### To be done
Extract the lines that carry the string "recreates" from the listing.

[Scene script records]
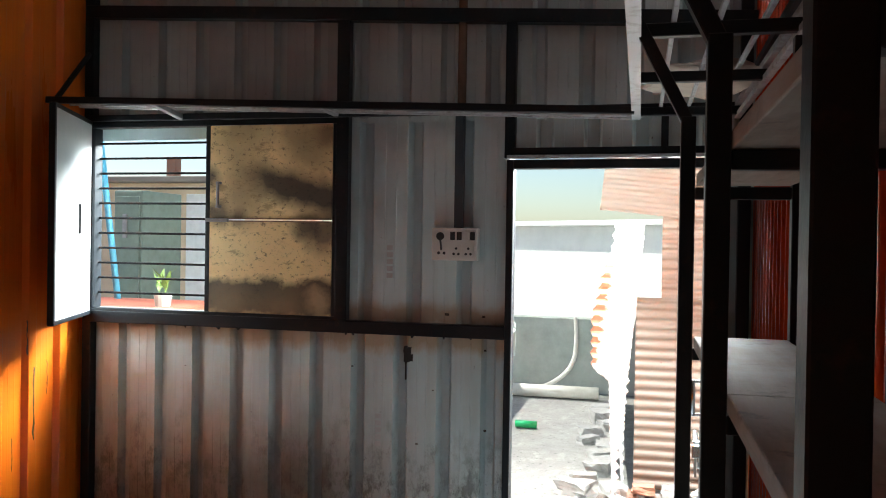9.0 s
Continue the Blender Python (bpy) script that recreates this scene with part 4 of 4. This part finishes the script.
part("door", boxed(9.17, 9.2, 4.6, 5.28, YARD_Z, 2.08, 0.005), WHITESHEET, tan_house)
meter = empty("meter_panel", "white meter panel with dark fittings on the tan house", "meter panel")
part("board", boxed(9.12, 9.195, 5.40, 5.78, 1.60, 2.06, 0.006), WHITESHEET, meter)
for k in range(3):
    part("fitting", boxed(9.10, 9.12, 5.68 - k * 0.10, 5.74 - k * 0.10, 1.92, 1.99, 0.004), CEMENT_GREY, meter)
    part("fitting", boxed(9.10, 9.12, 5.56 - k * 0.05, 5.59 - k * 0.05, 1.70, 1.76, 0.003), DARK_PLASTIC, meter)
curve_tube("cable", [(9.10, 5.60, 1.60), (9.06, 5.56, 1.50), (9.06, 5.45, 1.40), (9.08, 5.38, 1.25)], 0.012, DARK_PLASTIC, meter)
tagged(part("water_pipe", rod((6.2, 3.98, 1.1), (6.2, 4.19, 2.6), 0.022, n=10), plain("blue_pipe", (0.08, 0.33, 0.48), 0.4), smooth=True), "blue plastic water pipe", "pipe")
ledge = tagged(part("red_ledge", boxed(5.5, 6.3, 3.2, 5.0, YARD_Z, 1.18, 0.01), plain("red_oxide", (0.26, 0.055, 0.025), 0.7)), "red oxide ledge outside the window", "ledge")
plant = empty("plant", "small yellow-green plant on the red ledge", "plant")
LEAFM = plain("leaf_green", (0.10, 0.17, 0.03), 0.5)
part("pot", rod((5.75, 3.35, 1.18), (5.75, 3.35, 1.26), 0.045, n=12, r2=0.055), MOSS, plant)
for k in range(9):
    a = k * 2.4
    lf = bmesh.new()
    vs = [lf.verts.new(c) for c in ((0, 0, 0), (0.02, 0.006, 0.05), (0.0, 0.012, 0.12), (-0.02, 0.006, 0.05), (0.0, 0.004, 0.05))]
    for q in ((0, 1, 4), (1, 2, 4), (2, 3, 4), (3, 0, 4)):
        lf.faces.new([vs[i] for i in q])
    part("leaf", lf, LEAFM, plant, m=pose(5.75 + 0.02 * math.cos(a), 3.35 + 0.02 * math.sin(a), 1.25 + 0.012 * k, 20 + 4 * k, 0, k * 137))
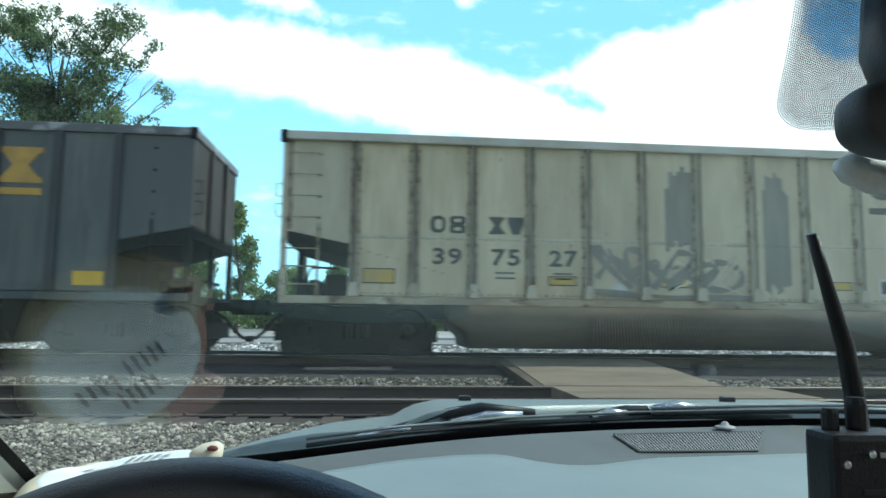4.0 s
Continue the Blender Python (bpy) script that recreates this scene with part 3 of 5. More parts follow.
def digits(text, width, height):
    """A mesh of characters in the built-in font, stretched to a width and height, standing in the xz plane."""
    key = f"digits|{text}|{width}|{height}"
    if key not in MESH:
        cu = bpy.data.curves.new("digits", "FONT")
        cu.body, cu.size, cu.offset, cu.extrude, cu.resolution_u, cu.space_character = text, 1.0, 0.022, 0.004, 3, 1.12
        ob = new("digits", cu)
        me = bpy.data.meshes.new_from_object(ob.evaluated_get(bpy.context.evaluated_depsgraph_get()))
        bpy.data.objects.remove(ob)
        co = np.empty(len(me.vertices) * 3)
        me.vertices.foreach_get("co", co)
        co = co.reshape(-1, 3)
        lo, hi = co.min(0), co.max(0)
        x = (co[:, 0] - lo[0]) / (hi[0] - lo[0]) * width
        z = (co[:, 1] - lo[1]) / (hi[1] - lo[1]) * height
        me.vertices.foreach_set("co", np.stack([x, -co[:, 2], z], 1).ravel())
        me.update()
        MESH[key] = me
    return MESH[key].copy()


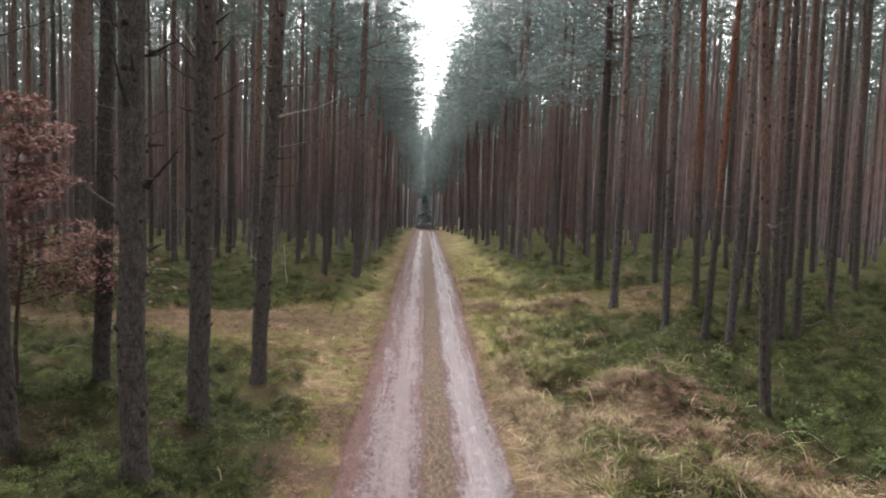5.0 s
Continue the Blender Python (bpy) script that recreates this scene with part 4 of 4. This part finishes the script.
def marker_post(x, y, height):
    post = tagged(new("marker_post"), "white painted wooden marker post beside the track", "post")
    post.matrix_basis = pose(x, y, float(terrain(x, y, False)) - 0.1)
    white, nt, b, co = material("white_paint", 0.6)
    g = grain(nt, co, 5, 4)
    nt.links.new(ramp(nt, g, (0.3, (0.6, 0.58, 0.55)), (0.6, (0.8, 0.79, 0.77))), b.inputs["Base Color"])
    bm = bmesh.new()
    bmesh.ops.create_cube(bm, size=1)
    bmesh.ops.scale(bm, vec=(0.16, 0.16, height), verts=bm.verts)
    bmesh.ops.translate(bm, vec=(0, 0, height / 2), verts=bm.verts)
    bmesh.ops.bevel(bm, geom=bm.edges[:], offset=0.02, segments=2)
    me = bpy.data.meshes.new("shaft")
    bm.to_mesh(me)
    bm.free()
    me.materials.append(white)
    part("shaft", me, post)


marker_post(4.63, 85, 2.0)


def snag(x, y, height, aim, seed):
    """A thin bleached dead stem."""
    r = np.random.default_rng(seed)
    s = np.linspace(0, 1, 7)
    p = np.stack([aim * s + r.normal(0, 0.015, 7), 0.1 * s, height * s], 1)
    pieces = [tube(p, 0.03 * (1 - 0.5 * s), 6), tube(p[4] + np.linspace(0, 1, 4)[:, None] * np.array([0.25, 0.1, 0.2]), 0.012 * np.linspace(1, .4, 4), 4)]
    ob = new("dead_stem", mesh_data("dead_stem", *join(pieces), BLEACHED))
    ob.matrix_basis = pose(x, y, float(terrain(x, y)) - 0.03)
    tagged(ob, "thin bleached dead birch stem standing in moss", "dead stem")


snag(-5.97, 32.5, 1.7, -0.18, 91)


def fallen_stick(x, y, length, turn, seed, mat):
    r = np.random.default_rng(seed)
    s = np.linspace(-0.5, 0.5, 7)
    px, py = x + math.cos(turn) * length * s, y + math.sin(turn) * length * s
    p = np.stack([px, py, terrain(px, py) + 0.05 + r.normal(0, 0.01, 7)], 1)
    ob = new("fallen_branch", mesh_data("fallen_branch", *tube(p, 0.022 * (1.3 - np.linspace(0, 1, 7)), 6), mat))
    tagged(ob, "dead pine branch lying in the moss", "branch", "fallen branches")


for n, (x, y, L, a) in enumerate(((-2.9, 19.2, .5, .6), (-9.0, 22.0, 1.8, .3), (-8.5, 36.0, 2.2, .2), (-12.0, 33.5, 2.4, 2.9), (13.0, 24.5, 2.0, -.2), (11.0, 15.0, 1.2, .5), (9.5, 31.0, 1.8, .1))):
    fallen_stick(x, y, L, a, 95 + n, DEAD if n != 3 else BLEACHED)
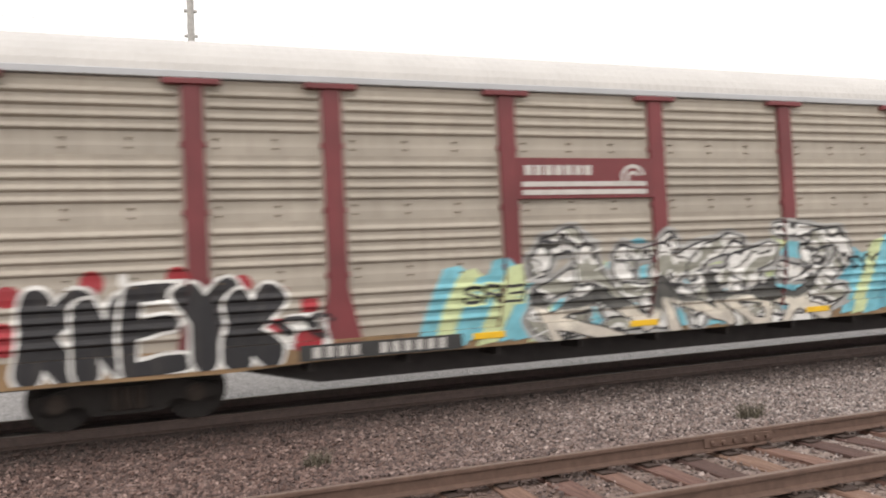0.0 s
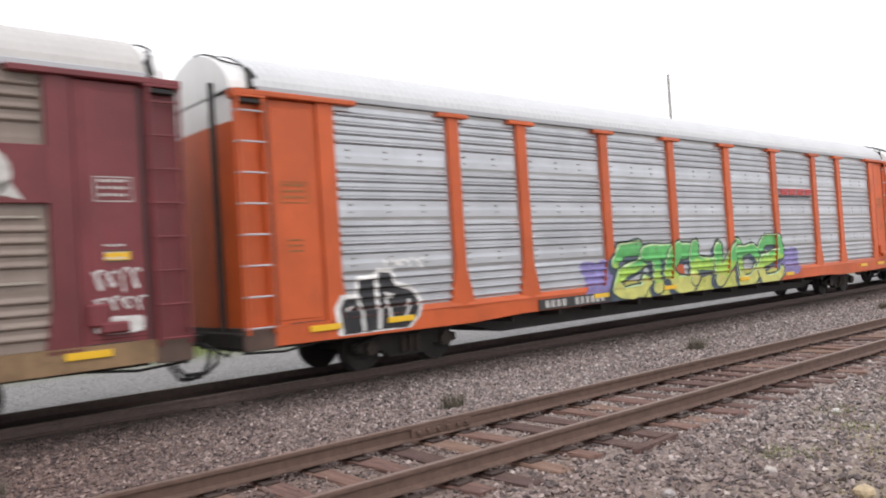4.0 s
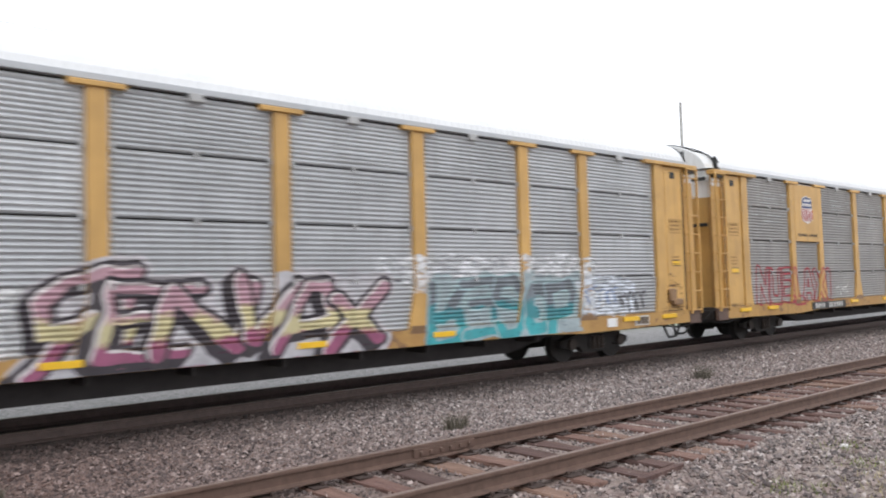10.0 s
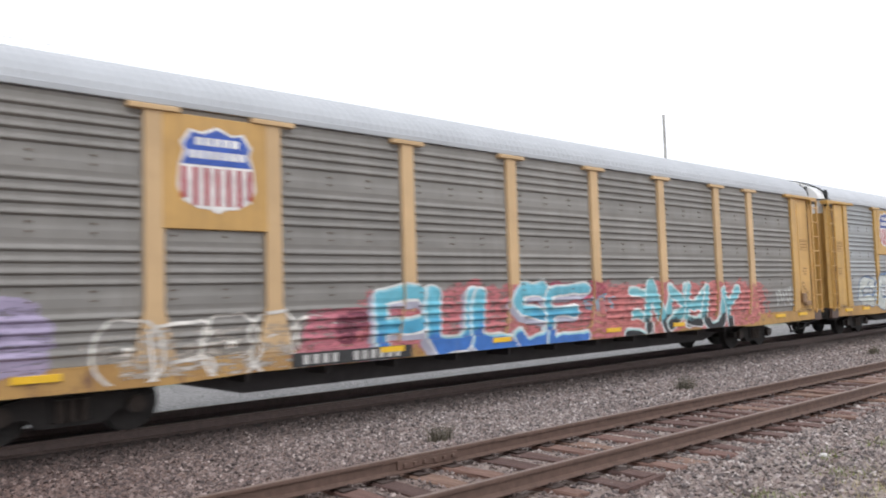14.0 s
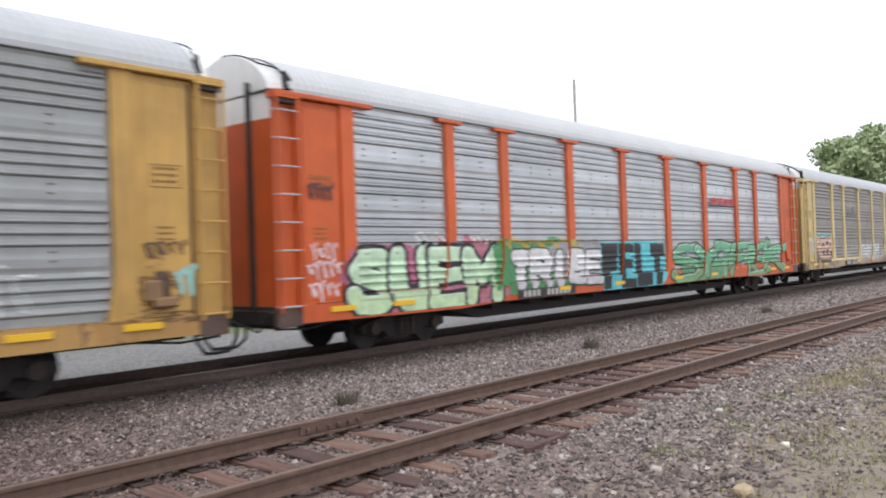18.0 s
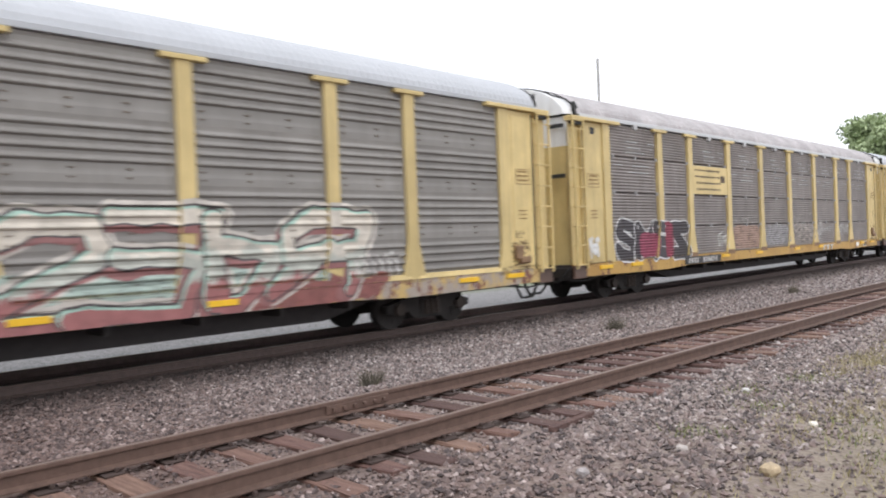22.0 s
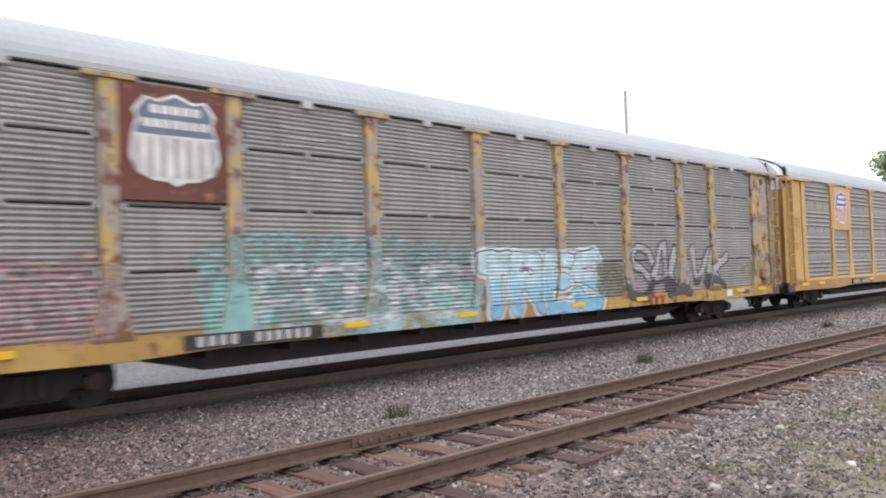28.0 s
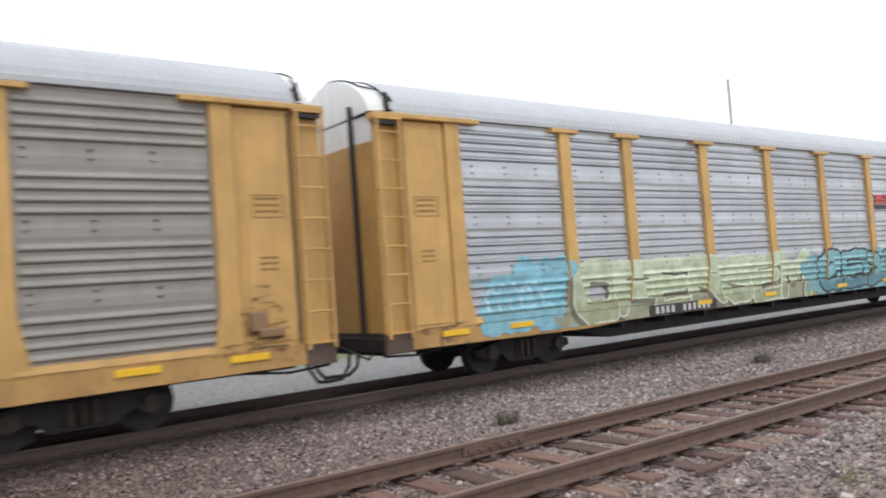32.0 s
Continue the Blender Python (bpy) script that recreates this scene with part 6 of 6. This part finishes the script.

### Answer to this task
Continue the Blender Python (bpy) script that recreates this scene with part 4 of 4. This part finishes the script.
Continue the Blender Python (bpy) script that recreates this scene with part 3 of 5. More parts follow.
Continue the Blender Python (bpy) script that recreates this scene with part 4 of 4. This part finishes the script.
Continue the Blender Python (bpy) script that recreates this scene with part 6 of 6. This part finishes the script.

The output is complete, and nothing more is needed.